* START MATERIAL PROVIDED *

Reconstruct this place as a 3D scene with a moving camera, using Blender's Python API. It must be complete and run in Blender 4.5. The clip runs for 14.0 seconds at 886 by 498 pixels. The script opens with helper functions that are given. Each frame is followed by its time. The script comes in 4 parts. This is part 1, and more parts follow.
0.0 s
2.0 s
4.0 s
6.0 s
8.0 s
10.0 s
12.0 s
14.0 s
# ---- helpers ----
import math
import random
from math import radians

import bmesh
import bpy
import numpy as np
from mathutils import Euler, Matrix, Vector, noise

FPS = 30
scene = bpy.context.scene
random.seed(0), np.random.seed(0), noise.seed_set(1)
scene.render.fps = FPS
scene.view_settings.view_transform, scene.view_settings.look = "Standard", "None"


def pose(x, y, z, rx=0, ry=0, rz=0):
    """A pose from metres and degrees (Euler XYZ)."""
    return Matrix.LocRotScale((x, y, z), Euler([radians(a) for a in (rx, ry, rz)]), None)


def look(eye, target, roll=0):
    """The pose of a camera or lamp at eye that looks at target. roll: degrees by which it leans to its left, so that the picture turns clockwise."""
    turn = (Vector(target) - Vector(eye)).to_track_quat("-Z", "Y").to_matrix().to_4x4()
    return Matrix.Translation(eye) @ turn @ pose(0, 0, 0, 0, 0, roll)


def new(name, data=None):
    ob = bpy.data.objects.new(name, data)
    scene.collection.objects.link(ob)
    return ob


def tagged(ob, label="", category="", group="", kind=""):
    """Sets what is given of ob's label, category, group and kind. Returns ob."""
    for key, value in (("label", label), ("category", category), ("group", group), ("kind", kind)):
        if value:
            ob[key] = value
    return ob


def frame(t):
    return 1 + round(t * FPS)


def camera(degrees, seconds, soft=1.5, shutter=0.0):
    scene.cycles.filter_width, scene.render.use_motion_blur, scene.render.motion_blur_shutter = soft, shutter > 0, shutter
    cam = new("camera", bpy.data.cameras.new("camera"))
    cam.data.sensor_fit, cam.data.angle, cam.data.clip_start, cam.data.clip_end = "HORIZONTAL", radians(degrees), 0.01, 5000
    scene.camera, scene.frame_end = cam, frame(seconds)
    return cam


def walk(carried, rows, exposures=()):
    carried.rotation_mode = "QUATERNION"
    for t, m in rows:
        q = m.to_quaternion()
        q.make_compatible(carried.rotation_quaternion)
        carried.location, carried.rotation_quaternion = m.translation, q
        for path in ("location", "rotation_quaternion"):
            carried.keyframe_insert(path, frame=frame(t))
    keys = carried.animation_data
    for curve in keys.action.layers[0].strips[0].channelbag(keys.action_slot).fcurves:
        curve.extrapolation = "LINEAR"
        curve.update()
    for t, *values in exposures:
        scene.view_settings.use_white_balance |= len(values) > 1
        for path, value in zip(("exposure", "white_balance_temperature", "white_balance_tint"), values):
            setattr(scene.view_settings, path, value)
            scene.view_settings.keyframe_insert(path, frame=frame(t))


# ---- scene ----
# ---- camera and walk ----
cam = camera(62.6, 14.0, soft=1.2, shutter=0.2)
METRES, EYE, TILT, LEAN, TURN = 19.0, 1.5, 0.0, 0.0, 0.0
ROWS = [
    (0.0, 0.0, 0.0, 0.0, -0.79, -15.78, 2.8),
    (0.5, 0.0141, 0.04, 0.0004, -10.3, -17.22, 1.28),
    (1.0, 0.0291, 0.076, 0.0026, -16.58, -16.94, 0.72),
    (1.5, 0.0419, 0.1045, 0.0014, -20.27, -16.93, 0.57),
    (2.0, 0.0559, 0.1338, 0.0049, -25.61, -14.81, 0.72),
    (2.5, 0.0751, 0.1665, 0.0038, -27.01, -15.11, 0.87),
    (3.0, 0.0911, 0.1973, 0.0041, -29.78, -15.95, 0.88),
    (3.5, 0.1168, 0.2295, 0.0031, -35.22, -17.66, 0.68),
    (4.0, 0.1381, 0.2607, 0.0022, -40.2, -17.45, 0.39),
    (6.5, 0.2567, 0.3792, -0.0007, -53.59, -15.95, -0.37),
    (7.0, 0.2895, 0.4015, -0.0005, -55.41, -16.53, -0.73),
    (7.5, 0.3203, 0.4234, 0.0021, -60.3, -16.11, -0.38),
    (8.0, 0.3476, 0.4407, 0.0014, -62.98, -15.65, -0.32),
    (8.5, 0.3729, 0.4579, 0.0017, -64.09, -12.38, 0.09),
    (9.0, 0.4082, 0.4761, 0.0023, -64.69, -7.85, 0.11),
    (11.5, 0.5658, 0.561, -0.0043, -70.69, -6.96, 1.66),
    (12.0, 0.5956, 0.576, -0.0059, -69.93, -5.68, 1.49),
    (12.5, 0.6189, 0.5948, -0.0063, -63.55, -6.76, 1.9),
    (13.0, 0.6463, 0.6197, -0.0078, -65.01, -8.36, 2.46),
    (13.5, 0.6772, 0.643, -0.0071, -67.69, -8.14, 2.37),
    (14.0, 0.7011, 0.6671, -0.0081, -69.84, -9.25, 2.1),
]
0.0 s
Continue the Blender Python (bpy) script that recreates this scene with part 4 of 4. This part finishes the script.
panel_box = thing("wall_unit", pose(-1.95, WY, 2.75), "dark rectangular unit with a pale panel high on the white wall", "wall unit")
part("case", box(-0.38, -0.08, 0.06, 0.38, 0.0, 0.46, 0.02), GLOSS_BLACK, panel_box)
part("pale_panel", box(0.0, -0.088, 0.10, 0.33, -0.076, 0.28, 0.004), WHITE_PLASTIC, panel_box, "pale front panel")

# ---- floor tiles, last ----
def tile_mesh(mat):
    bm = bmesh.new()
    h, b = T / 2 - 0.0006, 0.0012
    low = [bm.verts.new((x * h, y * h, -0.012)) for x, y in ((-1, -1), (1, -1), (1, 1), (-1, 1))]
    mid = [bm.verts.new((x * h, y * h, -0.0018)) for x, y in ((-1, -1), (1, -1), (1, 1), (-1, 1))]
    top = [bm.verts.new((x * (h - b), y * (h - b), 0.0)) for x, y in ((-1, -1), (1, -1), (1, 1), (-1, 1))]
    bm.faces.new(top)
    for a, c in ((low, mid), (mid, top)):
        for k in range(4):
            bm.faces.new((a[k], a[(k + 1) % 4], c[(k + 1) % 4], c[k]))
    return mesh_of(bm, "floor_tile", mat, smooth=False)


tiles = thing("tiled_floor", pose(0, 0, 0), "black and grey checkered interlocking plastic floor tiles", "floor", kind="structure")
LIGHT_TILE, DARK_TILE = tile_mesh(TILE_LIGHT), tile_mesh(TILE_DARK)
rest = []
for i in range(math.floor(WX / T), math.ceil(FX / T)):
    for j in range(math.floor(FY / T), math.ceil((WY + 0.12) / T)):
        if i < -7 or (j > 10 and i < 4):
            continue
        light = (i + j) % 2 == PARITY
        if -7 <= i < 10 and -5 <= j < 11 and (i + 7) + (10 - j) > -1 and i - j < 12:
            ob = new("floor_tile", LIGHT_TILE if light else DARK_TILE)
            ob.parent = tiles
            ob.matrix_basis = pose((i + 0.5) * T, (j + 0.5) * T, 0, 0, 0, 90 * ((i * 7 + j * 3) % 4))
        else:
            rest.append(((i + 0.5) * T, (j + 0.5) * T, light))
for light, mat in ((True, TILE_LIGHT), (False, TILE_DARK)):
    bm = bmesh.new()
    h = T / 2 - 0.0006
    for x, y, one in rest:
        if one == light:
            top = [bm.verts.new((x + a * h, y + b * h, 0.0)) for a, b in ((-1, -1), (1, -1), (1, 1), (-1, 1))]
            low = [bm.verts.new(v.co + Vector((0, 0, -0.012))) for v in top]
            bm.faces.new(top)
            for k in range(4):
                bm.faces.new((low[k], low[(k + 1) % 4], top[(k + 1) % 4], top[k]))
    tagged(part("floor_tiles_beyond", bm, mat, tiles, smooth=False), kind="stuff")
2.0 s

* END MATERIAL PROVIDED *

Using the data above, transcribe the lines that run from the line with "return Matrix.LocRotScale((x, y, z), Euler([radians(a)" to the line with "turn = (Vector(target)", both ends kept, and output nothing else.

RESPONSE TO THIS EXERCISE
    return Matrix.LocRotScale((x, y, z), Euler([radians(a) for a in (rx, ry, rz)]), None)


def look(eye, target, roll=0):
    """The pose of a camera or lamp at eye that looks at target. roll: degrees by which it leans to its left, so that the picture turns clockwise."""
    turn = (Vector(target) - Vector(eye)).to_track_quat("-Z", "Y").to_matrix().to_4x4()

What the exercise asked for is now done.